Jeremy Saulnier: Thank you! Antoniette [Messam], our costume designer, and our prop department were absolutely amazing to work with on this. There’s so much iconography in the novel that was vital to telling the story on screen that they’re absolute heroes on a film like this. Every visual element in this film is so important, and I couldn’t be happier with the work of the craftspeople who worked on this.

The costuming was incredibly difficult, but by necessity. They had to make these outfits that had to be film ready for people to move around in, and yet they had to be weathered enough to look authentic. Jeffery’s suit was hand stitched together from caribou hides to look authentic, but when you first get material like that it’s really fuzzy looking on camera. The amount of work they had to put into that one suit for Jeremy was unreal. They had to oil it, shave it down, and essentially wear it out so that it seemed in place in this world.

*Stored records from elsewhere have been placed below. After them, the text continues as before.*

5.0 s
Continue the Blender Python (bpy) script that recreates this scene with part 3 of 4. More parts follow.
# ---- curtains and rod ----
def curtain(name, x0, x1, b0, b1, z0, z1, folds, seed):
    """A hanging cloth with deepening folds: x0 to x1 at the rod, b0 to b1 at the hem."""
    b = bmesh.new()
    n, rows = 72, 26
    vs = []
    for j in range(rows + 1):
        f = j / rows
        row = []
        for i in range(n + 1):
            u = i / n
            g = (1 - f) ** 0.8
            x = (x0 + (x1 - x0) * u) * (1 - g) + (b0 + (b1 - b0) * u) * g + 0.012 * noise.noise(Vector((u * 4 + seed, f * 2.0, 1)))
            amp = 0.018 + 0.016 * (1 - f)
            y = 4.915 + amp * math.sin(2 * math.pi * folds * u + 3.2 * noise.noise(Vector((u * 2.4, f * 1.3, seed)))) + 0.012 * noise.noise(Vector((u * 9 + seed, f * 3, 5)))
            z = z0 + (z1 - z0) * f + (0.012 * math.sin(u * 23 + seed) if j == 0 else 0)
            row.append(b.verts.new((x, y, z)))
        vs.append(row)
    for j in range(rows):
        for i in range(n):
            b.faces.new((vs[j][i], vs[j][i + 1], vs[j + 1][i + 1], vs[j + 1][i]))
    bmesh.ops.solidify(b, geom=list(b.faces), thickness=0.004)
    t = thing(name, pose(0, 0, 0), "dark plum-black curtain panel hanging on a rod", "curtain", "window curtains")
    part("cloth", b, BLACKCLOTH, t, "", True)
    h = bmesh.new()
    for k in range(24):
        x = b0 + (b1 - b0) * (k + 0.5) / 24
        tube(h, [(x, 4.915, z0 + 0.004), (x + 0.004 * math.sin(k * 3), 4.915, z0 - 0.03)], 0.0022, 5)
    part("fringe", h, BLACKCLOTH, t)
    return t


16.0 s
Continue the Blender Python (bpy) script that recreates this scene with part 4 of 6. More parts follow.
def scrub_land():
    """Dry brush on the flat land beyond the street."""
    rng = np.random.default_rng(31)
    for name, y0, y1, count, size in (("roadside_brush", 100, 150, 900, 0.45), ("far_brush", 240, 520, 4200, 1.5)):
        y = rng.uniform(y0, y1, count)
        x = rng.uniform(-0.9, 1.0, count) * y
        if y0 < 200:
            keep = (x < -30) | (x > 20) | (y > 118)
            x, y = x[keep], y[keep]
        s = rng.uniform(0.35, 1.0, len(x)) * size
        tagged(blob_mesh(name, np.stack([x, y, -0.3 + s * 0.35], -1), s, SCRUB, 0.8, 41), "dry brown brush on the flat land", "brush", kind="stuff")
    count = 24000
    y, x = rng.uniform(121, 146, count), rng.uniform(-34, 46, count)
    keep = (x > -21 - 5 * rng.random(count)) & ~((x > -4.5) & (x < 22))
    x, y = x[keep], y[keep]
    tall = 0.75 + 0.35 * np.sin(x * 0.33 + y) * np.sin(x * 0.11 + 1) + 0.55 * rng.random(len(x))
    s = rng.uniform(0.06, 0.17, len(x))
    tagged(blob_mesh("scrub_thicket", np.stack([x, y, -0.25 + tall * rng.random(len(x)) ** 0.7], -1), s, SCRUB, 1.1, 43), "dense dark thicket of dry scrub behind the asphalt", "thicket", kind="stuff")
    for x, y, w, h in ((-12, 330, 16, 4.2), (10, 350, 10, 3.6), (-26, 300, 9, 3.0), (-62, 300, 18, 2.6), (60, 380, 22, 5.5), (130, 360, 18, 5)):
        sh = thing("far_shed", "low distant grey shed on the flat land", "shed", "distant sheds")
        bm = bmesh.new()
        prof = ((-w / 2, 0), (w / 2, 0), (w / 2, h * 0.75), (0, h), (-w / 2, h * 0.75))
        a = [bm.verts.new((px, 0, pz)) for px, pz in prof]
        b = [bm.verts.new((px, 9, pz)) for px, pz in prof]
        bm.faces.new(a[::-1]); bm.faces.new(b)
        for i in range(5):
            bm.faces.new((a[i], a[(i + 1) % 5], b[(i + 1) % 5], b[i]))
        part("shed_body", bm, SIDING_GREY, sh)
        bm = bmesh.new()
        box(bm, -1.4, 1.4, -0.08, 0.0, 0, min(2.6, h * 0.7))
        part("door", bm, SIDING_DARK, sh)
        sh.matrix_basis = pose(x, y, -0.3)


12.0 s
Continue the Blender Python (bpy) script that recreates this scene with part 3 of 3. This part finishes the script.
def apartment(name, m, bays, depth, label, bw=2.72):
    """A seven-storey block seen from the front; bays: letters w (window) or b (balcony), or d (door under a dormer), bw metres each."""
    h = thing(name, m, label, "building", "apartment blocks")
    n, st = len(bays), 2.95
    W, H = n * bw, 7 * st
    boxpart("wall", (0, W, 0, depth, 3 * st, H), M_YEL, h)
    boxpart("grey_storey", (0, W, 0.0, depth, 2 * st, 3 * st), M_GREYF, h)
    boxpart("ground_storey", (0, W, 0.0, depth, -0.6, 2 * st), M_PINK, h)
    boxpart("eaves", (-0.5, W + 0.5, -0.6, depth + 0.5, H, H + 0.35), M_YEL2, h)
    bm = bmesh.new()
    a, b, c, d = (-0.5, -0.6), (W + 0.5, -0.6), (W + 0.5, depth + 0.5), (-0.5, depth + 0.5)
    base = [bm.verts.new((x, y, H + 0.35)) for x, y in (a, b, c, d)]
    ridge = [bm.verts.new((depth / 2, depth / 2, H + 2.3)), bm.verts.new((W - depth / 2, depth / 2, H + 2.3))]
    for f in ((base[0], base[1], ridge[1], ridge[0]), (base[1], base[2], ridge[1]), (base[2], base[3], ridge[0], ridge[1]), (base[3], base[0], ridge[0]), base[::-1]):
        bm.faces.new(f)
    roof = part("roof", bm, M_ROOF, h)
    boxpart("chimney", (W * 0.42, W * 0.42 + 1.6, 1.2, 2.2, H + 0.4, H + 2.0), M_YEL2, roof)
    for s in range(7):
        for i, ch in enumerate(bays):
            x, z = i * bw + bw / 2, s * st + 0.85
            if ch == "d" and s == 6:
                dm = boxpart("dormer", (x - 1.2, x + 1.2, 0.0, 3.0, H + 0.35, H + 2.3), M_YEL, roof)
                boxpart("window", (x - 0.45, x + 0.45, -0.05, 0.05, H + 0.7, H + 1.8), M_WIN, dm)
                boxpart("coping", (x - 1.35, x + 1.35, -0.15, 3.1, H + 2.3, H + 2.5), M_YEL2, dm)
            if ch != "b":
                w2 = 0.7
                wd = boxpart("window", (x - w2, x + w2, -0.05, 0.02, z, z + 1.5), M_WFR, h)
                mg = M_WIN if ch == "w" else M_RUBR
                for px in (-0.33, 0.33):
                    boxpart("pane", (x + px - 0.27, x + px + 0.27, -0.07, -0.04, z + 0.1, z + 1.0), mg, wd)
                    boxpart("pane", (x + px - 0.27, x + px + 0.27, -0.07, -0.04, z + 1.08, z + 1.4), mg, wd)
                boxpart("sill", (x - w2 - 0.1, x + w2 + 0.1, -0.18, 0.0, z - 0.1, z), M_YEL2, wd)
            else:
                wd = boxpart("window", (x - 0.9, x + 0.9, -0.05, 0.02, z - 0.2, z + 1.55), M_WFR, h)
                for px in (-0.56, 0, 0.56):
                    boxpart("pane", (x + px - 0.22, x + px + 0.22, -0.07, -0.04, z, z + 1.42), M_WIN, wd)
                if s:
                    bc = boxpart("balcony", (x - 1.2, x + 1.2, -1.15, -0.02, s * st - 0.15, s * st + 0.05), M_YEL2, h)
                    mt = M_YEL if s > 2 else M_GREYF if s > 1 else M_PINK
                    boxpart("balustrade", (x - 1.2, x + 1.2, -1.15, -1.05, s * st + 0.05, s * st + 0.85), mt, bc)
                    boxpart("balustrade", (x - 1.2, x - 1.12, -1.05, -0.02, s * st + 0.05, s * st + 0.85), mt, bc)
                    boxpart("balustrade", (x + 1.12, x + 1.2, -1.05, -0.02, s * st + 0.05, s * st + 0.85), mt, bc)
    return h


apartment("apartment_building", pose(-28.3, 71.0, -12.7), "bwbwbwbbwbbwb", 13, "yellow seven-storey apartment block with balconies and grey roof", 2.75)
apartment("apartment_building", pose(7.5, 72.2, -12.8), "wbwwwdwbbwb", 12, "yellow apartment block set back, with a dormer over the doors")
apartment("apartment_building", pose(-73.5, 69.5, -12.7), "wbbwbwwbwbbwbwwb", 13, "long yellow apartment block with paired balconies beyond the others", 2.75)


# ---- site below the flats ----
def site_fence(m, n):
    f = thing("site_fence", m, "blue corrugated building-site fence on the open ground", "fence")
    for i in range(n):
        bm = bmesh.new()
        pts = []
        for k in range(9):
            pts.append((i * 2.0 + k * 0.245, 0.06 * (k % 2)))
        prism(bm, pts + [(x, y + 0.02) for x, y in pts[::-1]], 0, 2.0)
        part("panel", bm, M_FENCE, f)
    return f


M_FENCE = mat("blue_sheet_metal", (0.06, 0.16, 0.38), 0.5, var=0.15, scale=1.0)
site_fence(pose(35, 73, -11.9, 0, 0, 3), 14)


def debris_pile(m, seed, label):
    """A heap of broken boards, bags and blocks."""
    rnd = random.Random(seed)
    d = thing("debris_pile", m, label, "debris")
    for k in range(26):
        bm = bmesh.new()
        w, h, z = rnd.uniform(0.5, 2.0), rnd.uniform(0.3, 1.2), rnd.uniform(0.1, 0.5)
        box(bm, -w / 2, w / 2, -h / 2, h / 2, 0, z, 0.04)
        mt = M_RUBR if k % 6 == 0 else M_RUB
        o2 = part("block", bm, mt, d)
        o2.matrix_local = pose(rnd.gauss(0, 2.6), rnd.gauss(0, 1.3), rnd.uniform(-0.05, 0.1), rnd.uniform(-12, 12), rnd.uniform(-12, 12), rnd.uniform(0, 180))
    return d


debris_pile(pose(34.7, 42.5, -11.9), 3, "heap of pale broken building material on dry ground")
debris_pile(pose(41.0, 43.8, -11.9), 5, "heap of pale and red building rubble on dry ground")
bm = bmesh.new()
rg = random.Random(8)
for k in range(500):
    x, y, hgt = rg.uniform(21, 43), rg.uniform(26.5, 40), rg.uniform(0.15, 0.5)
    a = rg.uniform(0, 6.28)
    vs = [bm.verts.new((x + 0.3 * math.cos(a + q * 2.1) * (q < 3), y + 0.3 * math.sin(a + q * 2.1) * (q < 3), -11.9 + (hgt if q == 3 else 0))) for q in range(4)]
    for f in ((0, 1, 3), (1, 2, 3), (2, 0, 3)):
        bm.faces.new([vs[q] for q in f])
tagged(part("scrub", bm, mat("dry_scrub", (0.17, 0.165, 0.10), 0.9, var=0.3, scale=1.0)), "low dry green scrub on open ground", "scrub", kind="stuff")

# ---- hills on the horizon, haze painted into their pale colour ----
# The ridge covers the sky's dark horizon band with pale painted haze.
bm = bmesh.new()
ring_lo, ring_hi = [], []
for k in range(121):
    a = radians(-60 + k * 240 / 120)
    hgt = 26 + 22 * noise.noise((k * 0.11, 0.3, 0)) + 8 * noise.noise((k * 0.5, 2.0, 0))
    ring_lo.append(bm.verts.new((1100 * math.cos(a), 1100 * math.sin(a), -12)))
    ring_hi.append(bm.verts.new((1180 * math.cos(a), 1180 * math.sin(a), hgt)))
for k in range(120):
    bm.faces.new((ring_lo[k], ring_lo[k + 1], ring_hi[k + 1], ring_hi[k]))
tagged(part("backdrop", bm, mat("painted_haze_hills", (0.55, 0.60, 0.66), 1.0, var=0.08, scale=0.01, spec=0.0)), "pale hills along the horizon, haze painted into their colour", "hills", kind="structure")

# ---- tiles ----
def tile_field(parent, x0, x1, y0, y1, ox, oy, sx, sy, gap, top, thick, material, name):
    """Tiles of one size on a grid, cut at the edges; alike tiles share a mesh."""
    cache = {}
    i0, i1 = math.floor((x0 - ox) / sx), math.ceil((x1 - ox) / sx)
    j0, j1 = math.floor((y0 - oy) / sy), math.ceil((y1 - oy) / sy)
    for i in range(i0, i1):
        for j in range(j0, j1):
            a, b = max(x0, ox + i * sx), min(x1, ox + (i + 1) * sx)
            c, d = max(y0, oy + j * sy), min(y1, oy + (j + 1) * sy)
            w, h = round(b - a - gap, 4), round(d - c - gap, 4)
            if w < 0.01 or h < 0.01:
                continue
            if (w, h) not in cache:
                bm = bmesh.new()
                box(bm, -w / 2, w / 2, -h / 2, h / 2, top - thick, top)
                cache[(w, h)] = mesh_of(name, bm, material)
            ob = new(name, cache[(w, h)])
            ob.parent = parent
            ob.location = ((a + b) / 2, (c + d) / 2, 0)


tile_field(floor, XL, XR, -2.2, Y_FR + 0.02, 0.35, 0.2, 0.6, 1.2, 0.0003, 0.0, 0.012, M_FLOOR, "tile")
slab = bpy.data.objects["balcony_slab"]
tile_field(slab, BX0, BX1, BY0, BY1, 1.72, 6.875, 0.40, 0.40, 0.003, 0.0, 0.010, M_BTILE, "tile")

The details were certainly paramount for us to nail. We knew that this story needed to be told with a great deal of delicacy, and any false note would rip the audience out of the story. Everything down to the smallest piece of set dressing was discussed in great detail. There were even discussions about a piece of a chocolate bar that you see in the film. It seems like a throwaway moment in the grand scheme of things, but those details really matter to a story like this and how we present it. It all helps to build and maintain the atmosphere we needed.

Hold the Dark opens at TIFF Bell Lightbox in Toronto on Friday, September 28, 2018. It’s available everywhere on Netflix the same day.